Olde Towne – The Olde Towne section features one of the largest collections of historically significant homes between Alexandria, Virginia and Charleston, South Carolina. For example, located in Olde Towne is Emanuel African Methodist Episcopal Church (AME), which was built by slaves and free men and is the second-oldest building in Portsmouth and the city’s oldest black church.

The city contains a number of other historic buildings, as well, including the Pass House, which was built in 1841 by Judge James Murdaugh and occupied by Union troops from 1862 to 1865. Federal forces required Portsmouth residents to obtain a written pass to travel across the Elizabeth River and beyond. These passes were issued from the English basement and thus the name “Pass House” was derived.

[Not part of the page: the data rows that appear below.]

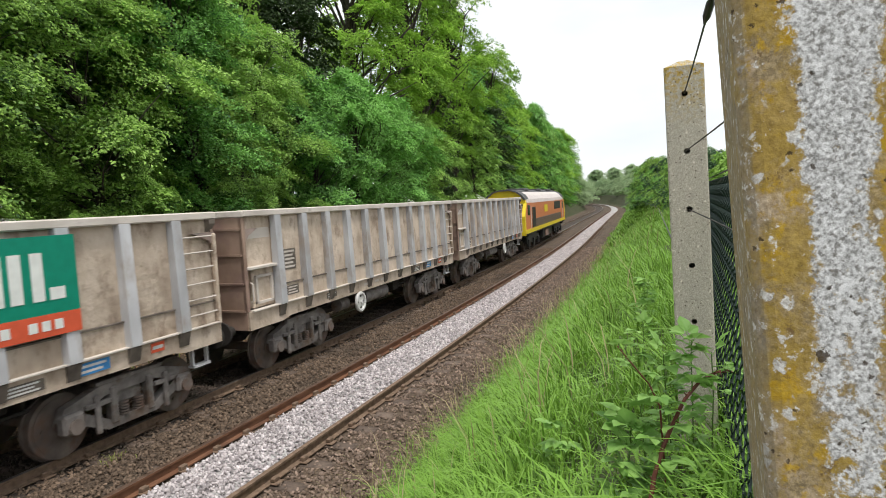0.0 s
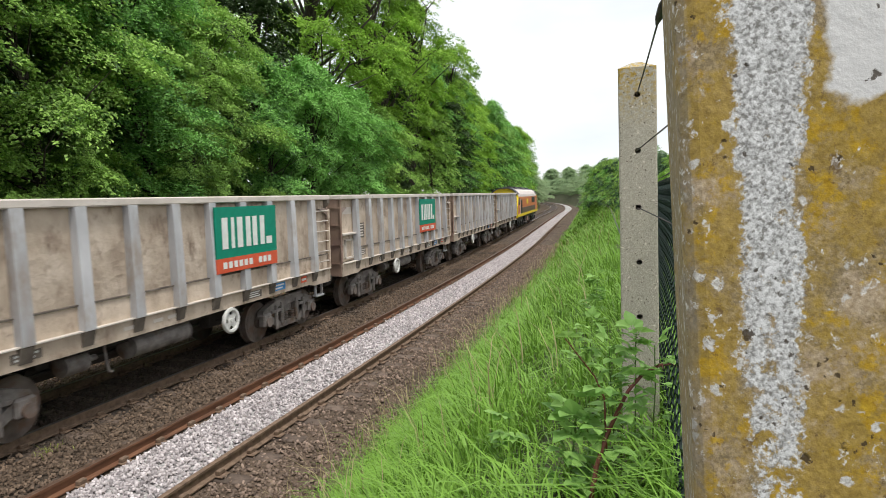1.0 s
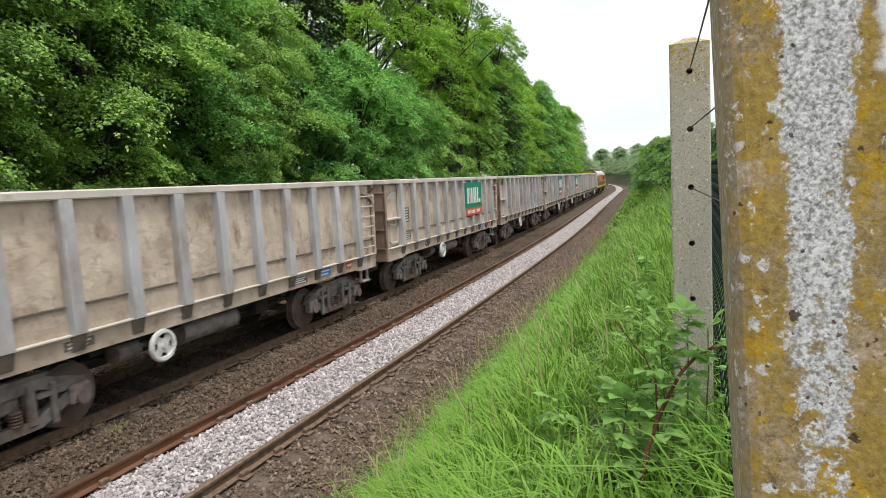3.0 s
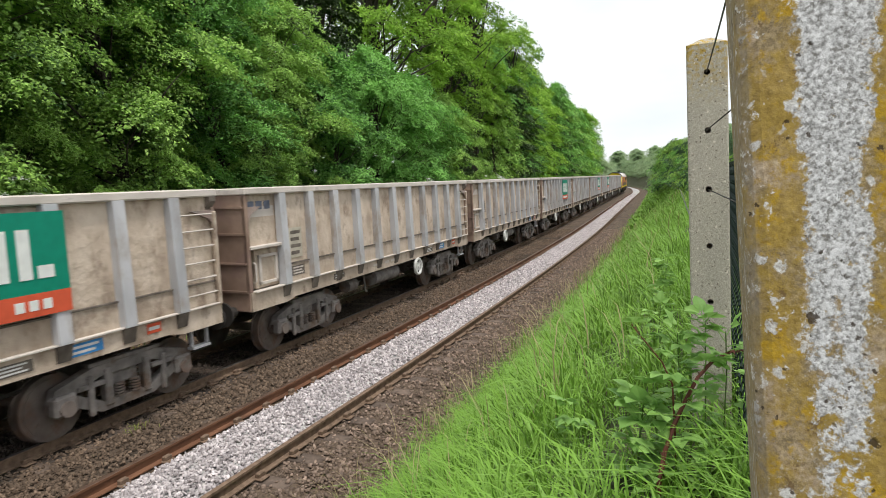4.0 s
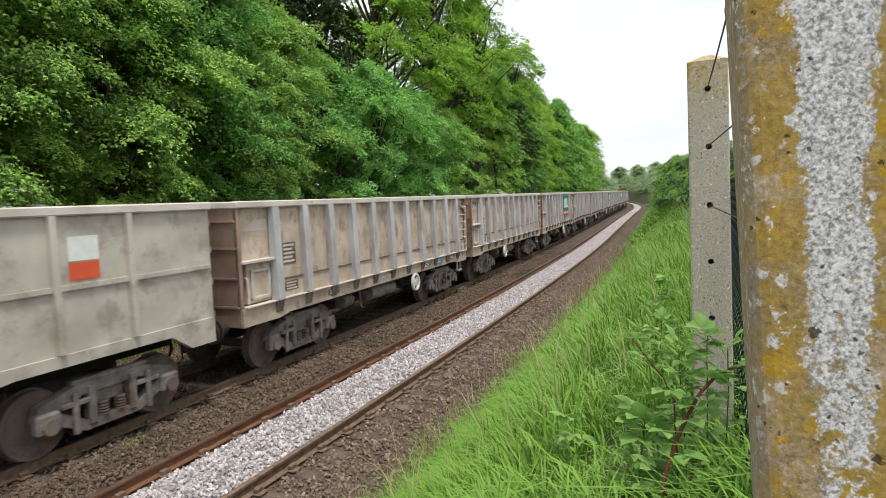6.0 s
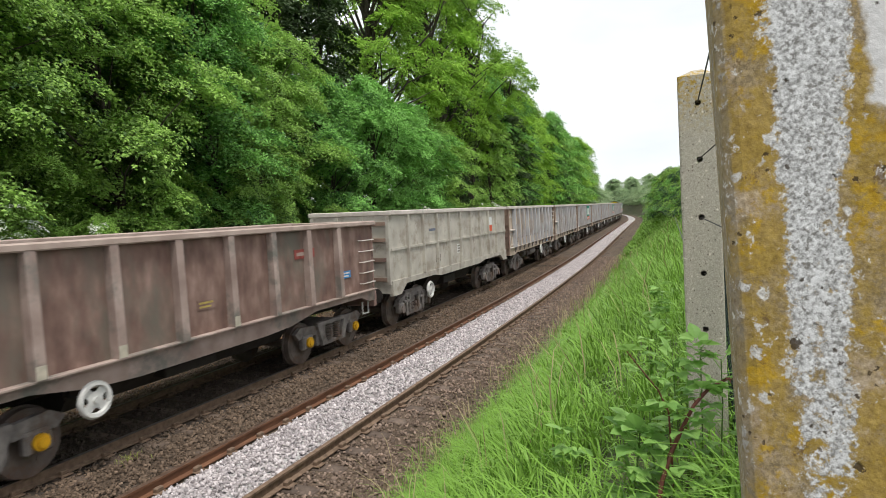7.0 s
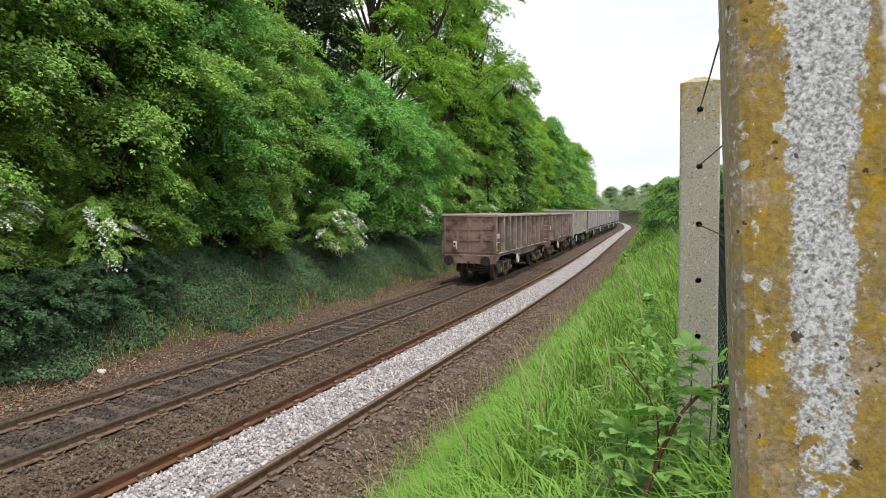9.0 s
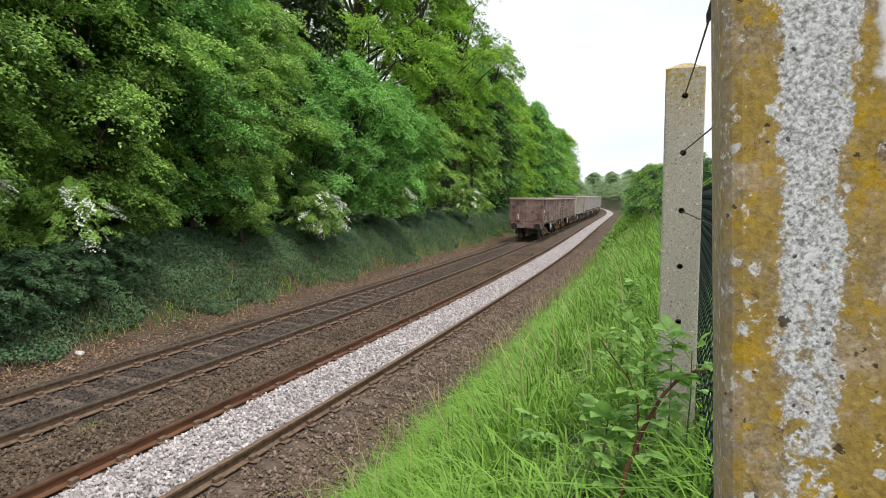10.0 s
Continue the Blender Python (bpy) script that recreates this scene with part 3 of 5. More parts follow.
def brown_wagon(y0=-6.1):
    """Older brown box wagon with yellow axlebox covers."""
    w = tagged(new("open_wagon"), "rusty brown bogie box wagon with yellow axlebox covers on rails", "wagon", "box wagons in the train")
    y1 = 6.05
    part("floor_plate", boxes((-1.22, 1.22, y0 + 0.1, y1 - 0.1, 1.25, 1.33)), "wagon_dirt", w)
    for side in (-1, 1):
        part("body_side", boxes((*sorted((1.19 * side, 1.235 * side)), y0 + 0.60, y1 - 0.02, 1.34, 3.02)), "brown_side", w)
    for side in (-1, 1):
        rows = [(y0 + 0.02, 1.36), (y1 - 0.02, 1.36), (y1 - 0.02, 1.06), (y1 - 0.35, 1.06), (y1 - 0.7, 1.20), (3.3, 1.20), (2.4, 1.04), (1.6, 1.00), (-1.4, 1.00), (-2.2, 1.04), (-3.1, 1.20), (y0 + 0.75, 1.20), (y0 + 0.4, 1.04), (y0 + 0.02, 1.00)]
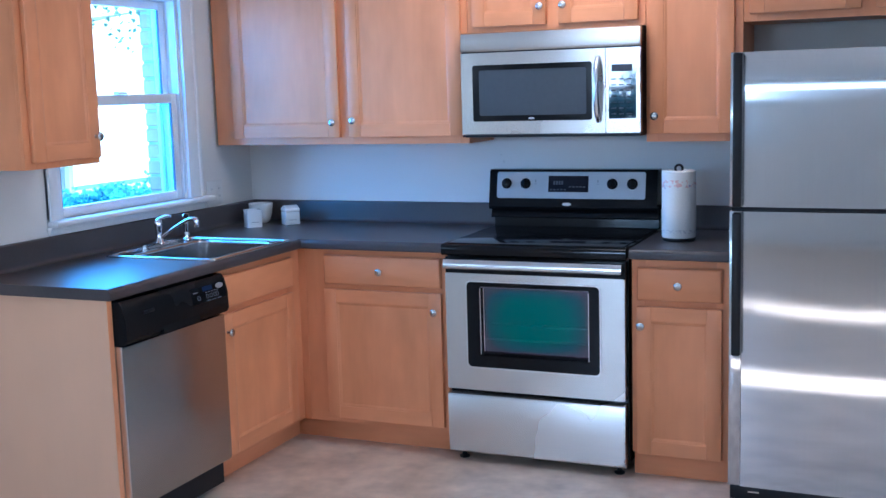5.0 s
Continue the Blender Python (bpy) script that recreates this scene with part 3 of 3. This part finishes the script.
part("nozzle", lathe([(0.0095, 0.094), (0.0105, 0.096), (0.0105, 0.122), (0.009, 0.126)], (FX + 0.175, FY + 0.025, TOP - 0.010)), chrome, spout)
lv = [(FX - 0.004, FY, TOP + 0.112), (FX + 0.012, FY + 0.006, TOP + 0.122), (FX + 0.035, FY + 0.016, TOP + 0.128), (FX + 0.050, FY + 0.022, TOP + 0.127)]
part("lever", tube(lv, [0.0085, 0.0065, 0.006, 0.006], 12), chrome, faucet)

sprayer = thing("side_sprayer", (0.156, -0.784, TOP + 0.005), "chrome and black side sprayer in its holder", "sprayer")
c = (0.156, -0.784, TOP + 0.004)
part("holder", lathe([(0.022, 0.0), (0.021, 0.006), (0.014, 0.012), (0.013, 0.03), (0.011, 0.034)], c), chrome, sprayer)
part("wand", lathe([(0.010, 0.03), (0.0105, 0.055), (0.0115, 0.08), (0.0115, 0.096), (0.008, 0.104)], c), chrome, sprayer)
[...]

The Hill House – Four-story 1825 English basement home furnished entirely with original family belongings. It is evident from the furnishings that the Hill families were avid collectors and lived graciously over a period of 150 years. The house remains in its original condition, with limited renovation through the years.

Cedar Grove Cemetery – Established in 1832, Cedar Grove is the oldest city-owned cemetery in Portsmouth. Listed on the Virginia and national registers of historic sites, the cemetery is noted for its funerary art and the civic, business, maritime, religious and military leaders who are buried there. Historical markers placed throughout the cemetery allow for self-guided tours. The cemetery is located between Effingham Street and Fort Lane in Olde Towne Portsmouth. Entrance is through the south gate to the cemetery, located on London Boulevard.

Portsmouth Education

Secondary schools – There are three public high schools in Portsmouth, Virginia, located at three corners of the city. In the northwest section of the city, off Cedar Lane, is Churchland High School. In the downtown section of the city, off London Blvd/High Street, is I.C. Norcom High School. In the southwest section of Portsmouth, on Elmhurst Lane, is Woodrow Wilson High School.

Higher education – There are a number of institutions of higher education in and within close proximity to Portsmouth. The city is home to the Tri-Cities Higher Education Center of Old Dominion University (ODU), a public research university founded in 1930 whose main campus is located in Norfolk, Virginia. Portsmouth is also home to the Fred W. Beazley Portsmouth Campus of Tidewater Community College, a two-year higher education institution founded in 1968 in South Hampton Roads with additional campuses located in Chesapeake, Norfolk, and Virginia Beach.